BodiMojo Teen Health Blog – Teenage Nutrition, Fitness, Stress, Relationships & More

How Aducated are you?

May 3rd, 2010 by Tara Cousineau, PhD · No Comments

The Federal Trade Commission is getting into the business of educating youth about advertisements. I suppose it’s about time.  Admongo.gov, an online Web site, is targeted to tweens to teach critical thinking skills about advertising.  Their approach is to use a single player video game that allows the tween to create an avatar and then jump through a series of virtual environments and levels of play.  It’s sort of cute.  I had my 10-year-old daughter (the gamer in the family) try it as I watched silently.

To take the “Ultimate Ad Challenge” she went through two environments in an effort to get “Aducated.” In the “Sidewalk” series, the Avatar clicks on ads placed on billboards, bus stop kiosks, and city buses. The second is a “Home,” with magazines, packages (cereal box), logos, news flyers, and a free product poster.  Some items had bonus questions related to what is the ad is trying to sell or who is the real advertiser behind the message.

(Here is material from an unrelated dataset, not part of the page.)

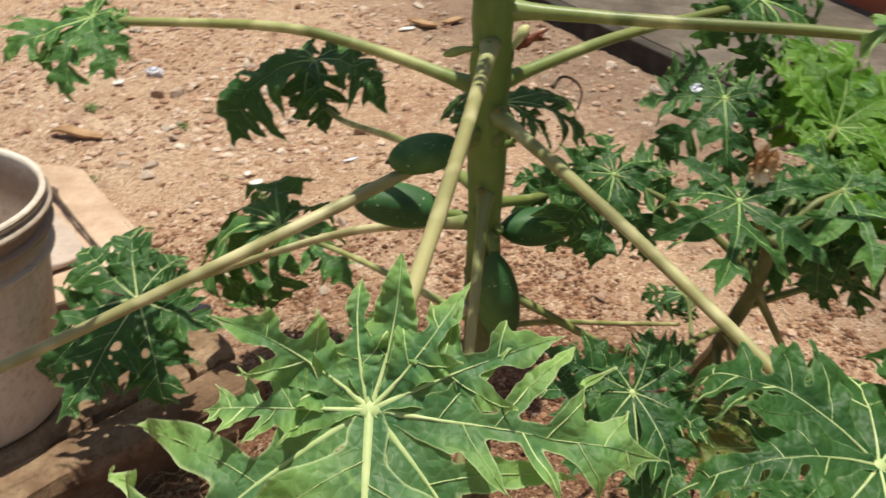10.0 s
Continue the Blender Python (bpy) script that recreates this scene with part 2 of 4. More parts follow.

What I noticed, however, is that my kid was more interested in getting the coins you collect along the way and reaching the levels than in the actual educational content. Isn’t this the real challenge of education games?

I thought the FTC is making the first right step in engagement. The real task will be bridging the engagement to knowledge, action and self-reflection: have more players involved in collecting the knowledge factoids as a team, promote contests and polls on the decoding of ads, and a curriculum for teacher and parents to bring the online learning into the real world. (There is a basic teacher curriculum and video trainings are coming soon: http://www.admongo.gov/curriculum.aspx)

Of all the knowledge questions, the one that tripped up my daughter was the poster with a basketball player. She thought it was promoting the athlete and not the basketball maker.  An easy “mistake.” I supposed she learned something.

The part I thought was missing – and maybe we have to play around more – was how ads can make you feel about yourself, not what ads are trying to make you feel (“Oh, if I buy those sneakers it will make me popular.”) There is research that shows that when girls, for instance, look at fashion magazines for even a few minutes, the net result is feeling dissatisfied about their bodies or some physical feature.  The wish to look like that cover model translates to “I hate my body” or “I will never be beautiful…. athletic…. popular.”

Kids today understand what digital photo editing is, and many know how ads are created to be slick, sexy and cool.  They learn Photoshop in grade school. It is the subtle, often negative self-perceptions that tweens and teens need to learn to recognize – not only how to decode ads as AdMongo.gov is helping them to learn –but to recognize, buffer and respond critically to their own reactions. And that’s not easy.